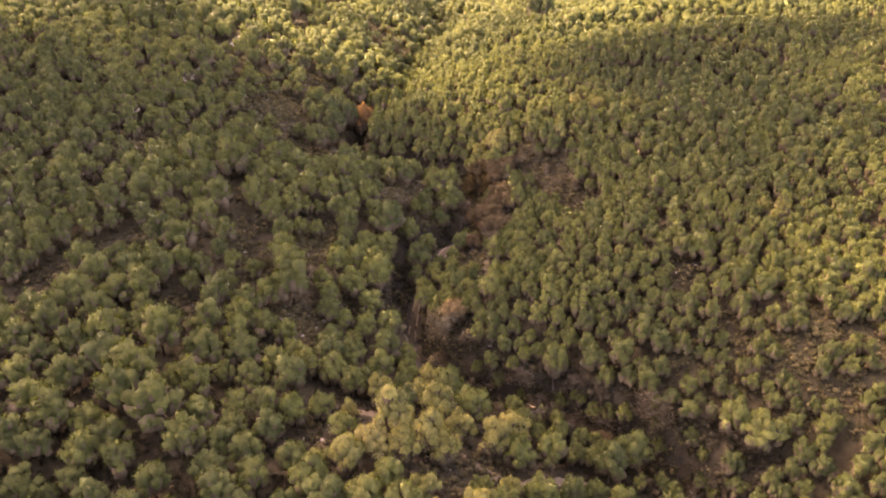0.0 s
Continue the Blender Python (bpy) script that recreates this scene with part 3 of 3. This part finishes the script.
def scrub(name, count, place, label, category, lo, hi, flat=0.75, lumps=3, tufts=30, mat=SCRUB):
    """Low ragged bushes, joined."""
    protos = []
    for i in range(6):
        prng = np.random.default_rng(700 + i)
        out = Pieces()
        for _ in range(lumps):
            c = np.array([*prng.normal(0, 0.4, 2), prng.uniform(0.25, 0.6)])
            v, f = blob(prng, c, np.array([0.5, 0.5, 0.42]) * prng.uniform(0.6, 1.1), 1, 0.22)
            out.add(v, f)
        d = prng.normal(0, 1, (tufts, 3)) * (1, 1, 0.6) + (0, 0, 0.5)
        d /= np.linalg.norm(d, axis=1)[:, None]
        v, f = sprays(prng, d * np.array([0.8, 0.8, 0.7]) + (0, 0, 0.25), d, 0.35, 0.14)
        out.add(v, f)
        protos.append(out.arrays())
    places = [place() for _ in range(count)]
    out, tones = Pieces(), []
    for foot in stand_all(places):
        v, f, m = protos[int(rng.integers(6))]
        r = rng.uniform(lo, hi)
        a = rng.uniform(0, 6.28)
        c, s = math.cos(a), math.sin(a)
        w = v * np.array([r, r, r * flat])
        out.add(np.stack([w[:, 0] * c - w[:, 1] * s, w[:, 0] * s + w[:, 1] * c, w[:, 2] - 0.05], 1) + foot, f)
        tones.append(np.full(len(v), rng.random()))
    v, f, m = out.arrays()
    tagged(new(name, mesh_from(name, v, f, [mat], tone=np.concatenate(tones))), label, category, kind="stuff")


def in_clearing():
    while True:
        cx, cy, rx, ry, turn, left = CLEARINGS[int(rng.integers(len(CLEARINGS)))]
        if rng.random() < rx * ry / 90:
            a, q = rng.uniform(0, 6.28), math.sqrt(rng.random()) * 1.1
            u, v, b = math.cos(a) * q * rx, math.sin(a) * q * ry, radians(turn)
            x, y = cx + u * math.cos(b) - v * math.sin(b), cy + u * math.sin(b) + v * math.cos(b)
            if not near_line(track_line, x, y, 1.6) and not near_line(road_line, x, y, 2):
                return x, y


def by_stream():
    while True:
        p = stream_line[int(len(stream_line) * 0.45 * rng.random() ** 1.5)]
        x, y = p[0] + rng.normal(0, 3.6), p[1] + rng.normal(0, 3.0)
        if not near_line(track_line, x, y, 1.7) and y < 235:
            return x, y


def under_wood():
    while True:
        y = 34 + 120 * rng.random() ** 1.2
        half = 30 + 0.5 * y
        x = half * (1.75 * rng.random() - 1.0)
        if not near_line(track_line, x, y, 1.7) and not near_line(road_line, x, y, 2):
            return x, y


scrub("dry_scrub", 11000, in_clearing, "low dry grey-brown scrub over stony clearings", "scrub", 0.3, 0.95, 0.7, 1, 7)
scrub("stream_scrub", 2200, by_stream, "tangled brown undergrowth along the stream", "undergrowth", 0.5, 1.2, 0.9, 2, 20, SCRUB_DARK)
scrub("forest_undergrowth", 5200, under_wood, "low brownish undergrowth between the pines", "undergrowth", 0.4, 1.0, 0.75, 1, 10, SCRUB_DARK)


def stones(count):
    out, places = Pieces(), []
    while len(places) < count:
        x, y = in_clearing()
        if x < 12 or y > 66:
            places.append((x, y))
    for foot in stand_all(places):
        r = rng.gamma(2.0, 0.045) + 0.04
        v, f = blob(rng, foot + (0, 0, r * 0.15), np.array([r, r * rng.uniform(0.6, 1.0), r * 0.55]), 1, 0.2)
        out.add(v, f)
    v, f, m = out.arrays()
    tagged(new("loose_stones", mesh_from("loose_stones", v, f, [STONE], smooth=False)), "pale loose stones strewn over the clearings", "stones", kind="stuff")


stones(2000)
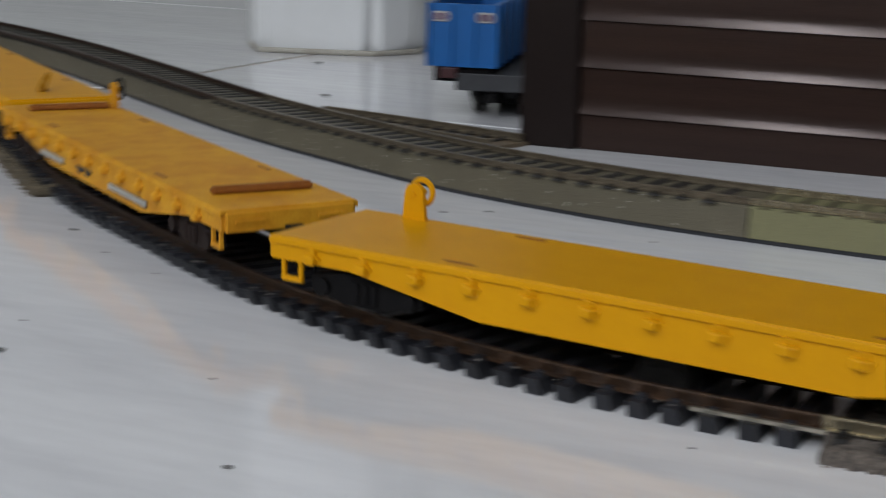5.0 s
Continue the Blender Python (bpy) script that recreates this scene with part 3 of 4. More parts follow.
CAR = 0.172
yellow_a = flat_car("bright yellow model flat car with an upright brake stand", CAR, YELLOW, BLACK, post_x=-CAR / 2 + 0.0145)
orange = flat_car("weathered orange-yellow model flat car with lettered sides", CAR, ORANGE, BOGIE_BROWN, post_x=-CAR / 2 + 0.0155, bar_x=((-CAR / 2 + 0.0150, -6), (CAR / 2 - 0.0165, -4)), lettering=True)
yellow_b = flat_car("bright yellow empty model flat car with a brake wheel", CAR, YELLOW, BLACK, wheel_only=CAR / 2 - 0.017)
yellow_c = flat_car("bright yellow model flat car carrying a sand coloured container", CAR, YELLOW, BLACK, wheel_only=CAR / 2 - 0.012)
cyan = flat_car("sky blue model flat car behind the locomotive", 0.152, CYAN, BLACK, post_x=0.152 / 2 - 0.02, pocket_n=11)


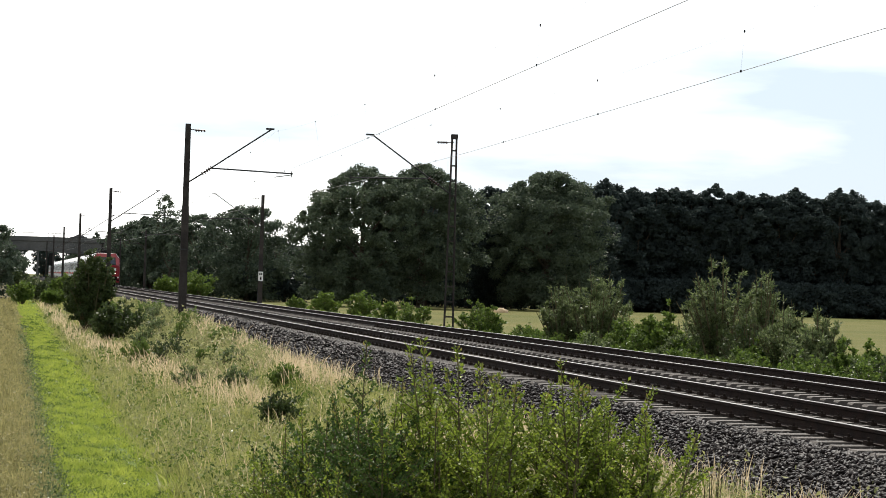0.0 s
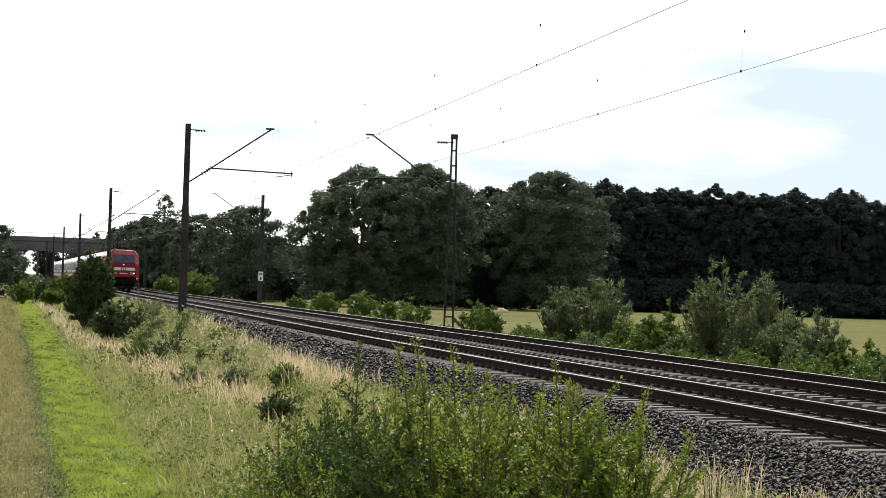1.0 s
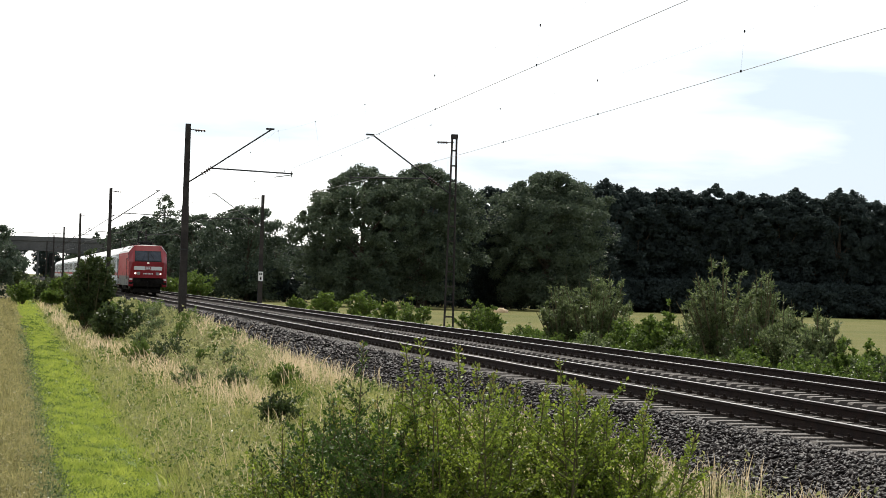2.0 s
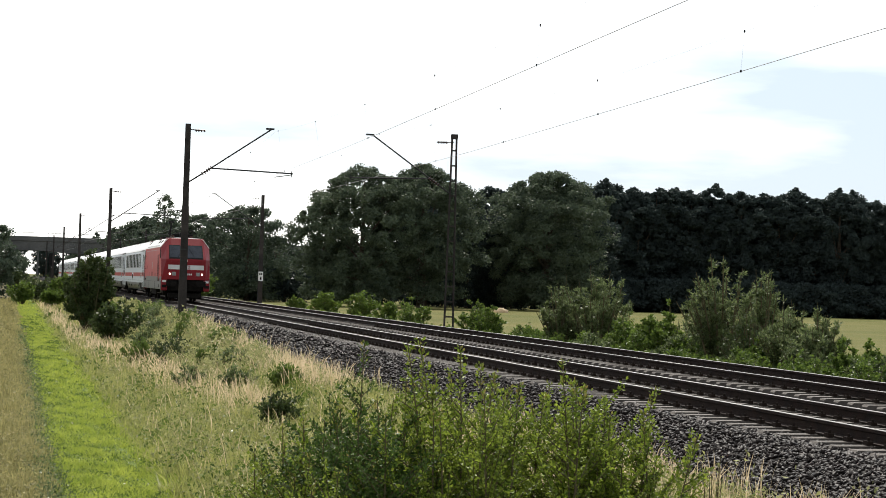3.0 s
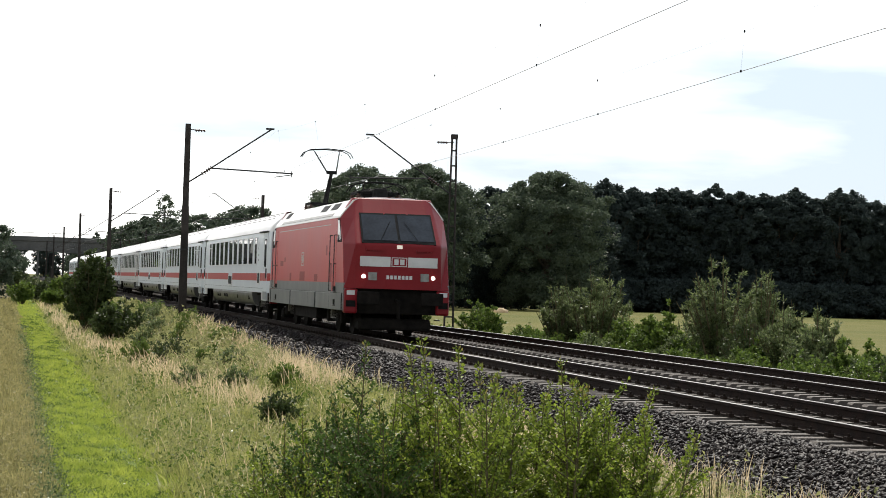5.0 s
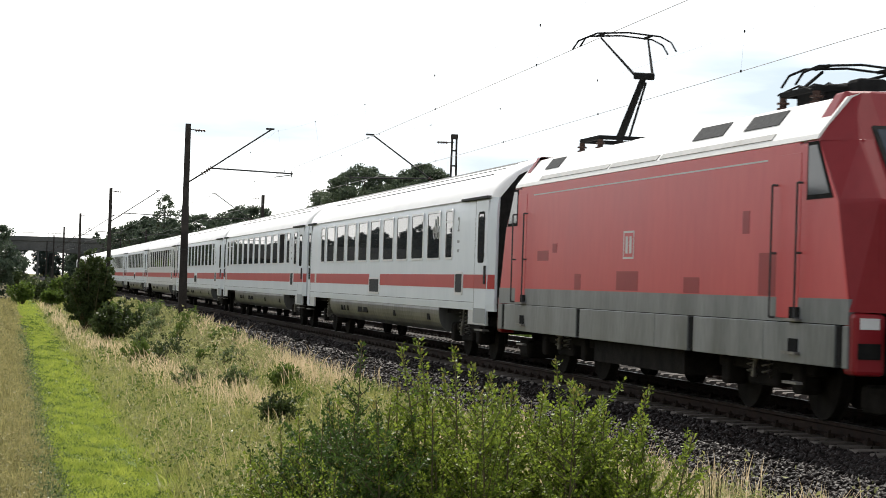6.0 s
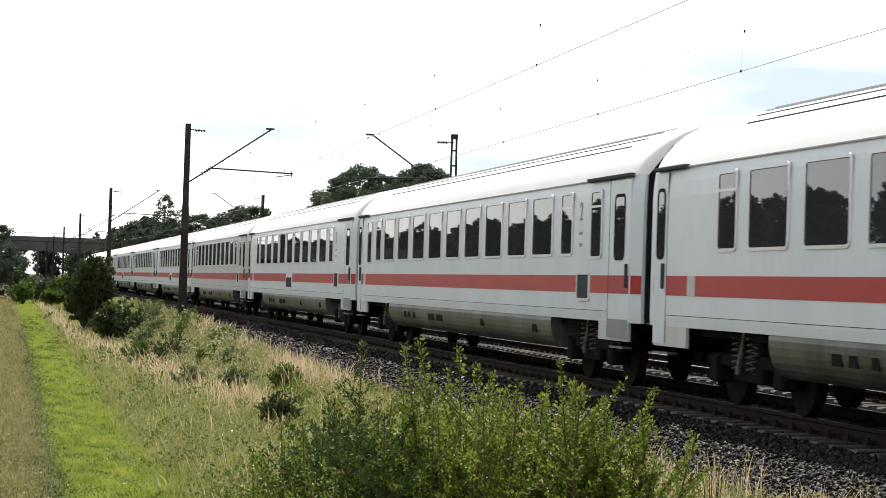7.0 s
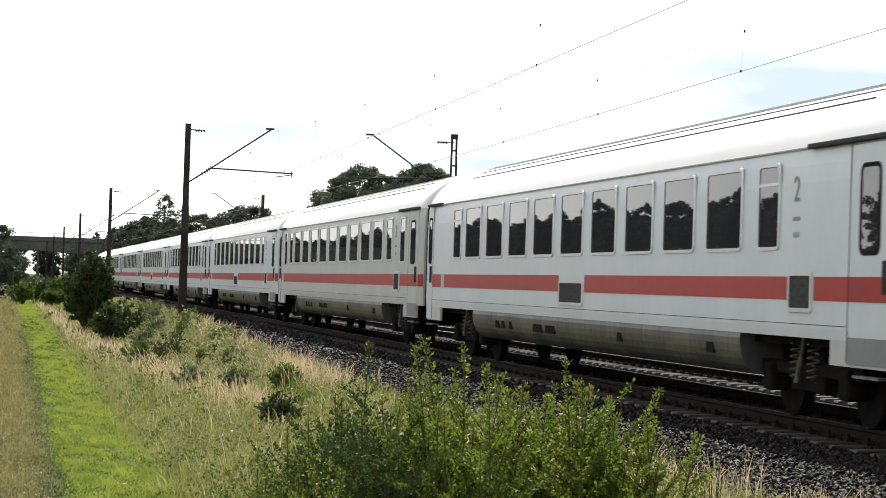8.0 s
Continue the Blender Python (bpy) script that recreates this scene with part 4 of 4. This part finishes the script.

- [Exercise] Extract all the data above exactly, excluding every picture.

- [Full response]
0.0 s
Continue the Blender Python (bpy) script that recreates this scene with part 3 of 3. This part finishes the script.
def scrub(name, count, place, label, category, lo, hi, flat=0.75, lumps=3, tufts=30, mat=SCRUB):
    """Low ragged bushes, joined."""
    protos = []
    for i in range(6):
        prng = np.random.default_rng(700 + i)
        out = Pieces()
        for _ in range(lumps):
            c = np.array([*prng.normal(0, 0.4, 2), prng.uniform(0.25, 0.6)])
            v, f = blob(prng, c, np.array([0.5, 0.5, 0.42]) * prng.uniform(0.6, 1.1), 1, 0.22)
            out.add(v, f)
        d = prng.normal(0, 1, (tufts, 3)) * (1, 1, 0.6) + (0, 0, 0.5)
        d /= np.linalg.norm(d, axis=1)[:, None]
        v, f = sprays(prng, d * np.array([0.8, 0.8, 0.7]) + (0, 0, 0.25), d, 0.35, 0.14)
        out.add(v, f)
        protos.append(out.arrays())
    places = [place() for _ in range(count)]
    out, tones = Pieces(), []
    for foot in stand_all(places):
        v, f, m = protos[int(rng.integers(6))]
        r = rng.uniform(lo, hi)
        a = rng.uniform(0, 6.28)
        c, s = math.cos(a), math.sin(a)
        w = v * np.array([r, r, r * flat])
        out.add(np.stack([w[:, 0] * c - w[:, 1] * s, w[:, 0] * s + w[:, 1] * c, w[:, 2] - 0.05], 1) + foot, f)
        tones.append(np.full(len(v), rng.random()))
    v, f, m = out.arrays()
    tagged(new(name, mesh_from(name, v, f, [mat], tone=np.concatenate(tones))), label, category, kind="stuff")


def in_clearing():
    while True:
        cx, cy, rx, ry, turn, left = CLEARINGS[int(rng.integers(len(CLEARINGS)))]
        if rng.random() < rx * ry / 90:
            a, q = rng.uniform(0, 6.28), math.sqrt(rng.random()) * 1.1
            u, v, b = math.cos(a) * q * rx, math.sin(a) * q * ry, radians(turn)
            x, y = cx + u * math.cos(b) - v * math.sin(b), cy + u * math.sin(b) + v * math.cos(b)
            if not near_line(track_line, x, y, 1.6) and not near_line(road_line, x, y, 2):
                return x, y


def by_stream():
    while True:
        p = stream_line[int(len(stream_line) * 0.45 * rng.random() ** 1.5)]
        x, y = p[0] + rng.normal(0, 3.6), p[1] + rng.normal(0, 3.0)
        if not near_line(track_line, x, y, 1.7) and y < 235:
            return x, y


def under_wood():
    while True:
        y = 34 + 120 * rng.random() ** 1.2
        half = 30 + 0.5 * y
        x = half * (1.75 * rng.random() - 1.0)
        if not near_line(track_line, x, y, 1.7) and not near_line(road_line, x, y, 2):
            return x, y


scrub("dry_scrub", 11000, in_clearing, "low dry grey-brown scrub over stony clearings", "scrub", 0.3, 0.95, 0.7, 1, 7)
scrub("stream_scrub", 2200, by_stream, "tangled brown undergrowth along the stream", "undergrowth", 0.5, 1.2, 0.9, 2, 20, SCRUB_DARK)
scrub("forest_undergrowth", 5200, under_wood, "low brownish undergrowth between the pines", "undergrowth", 0.4, 1.0, 0.75, 1, 10, SCRUB_DARK)


def stones(count):
    out, places = Pieces(), []
    while len(places) < count:
        x, y = in_clearing()
        if x < 12 or y > 66:
            places.append((x, y))
    for foot in stand_all(places):
        r = rng.gamma(2.0, 0.045) + 0.04
        v, f = blob(rng, foot + (0, 0, r * 0.15), np.array([r, r * rng.uniform(0.6, 1.0), r * 0.55]), 1, 0.2)
        out.add(v, f)
    v, f, m = out.arrays()
    tagged(new("loose_stones", mesh_from("loose_stones", v, f, [STONE], smooth=False)), "pale loose stones strewn over the clearings", "stones", kind="stuff")


stones(2000)
5.0 s
Continue the Blender Python (bpy) script that recreates this scene with part 3 of 4. More parts follow.
CAR = 0.172
yellow_a = flat_car("bright yellow model flat car with an upright brake stand", CAR, YELLOW, BLACK, post_x=-CAR / 2 + 0.0145)
orange = flat_car("weathered orange-yellow model flat car with lettered sides", CAR, ORANGE, BOGIE_BROWN, post_x=-CAR / 2 + 0.0155, bar_x=((-CAR / 2 + 0.0150, -6), (CAR / 2 - 0.0165, -4)), lettering=True)
yellow_b = flat_car("bright yellow empty model flat car with a brake wheel", CAR, YELLOW, BLACK, wheel_only=CAR / 2 - 0.017)
yellow_c = flat_car("bright yellow model flat car carrying a sand coloured container", CAR, YELLOW, BLACK, wheel_only=CAR / 2 - 0.012)
cyan = flat_car("sky blue model flat car behind the locomotive", 0.152, CYAN, BLACK, post_x=0.152 / 2 - 0.02, pocket_n=11)


0.0 s
1.0 s
2.0 s
3.0 s
5.0 s
6.0 s
7.0 s
8.0 s
Continue the Blender Python (bpy) script that recreates this scene with part 4 of 4. This part finishes the script.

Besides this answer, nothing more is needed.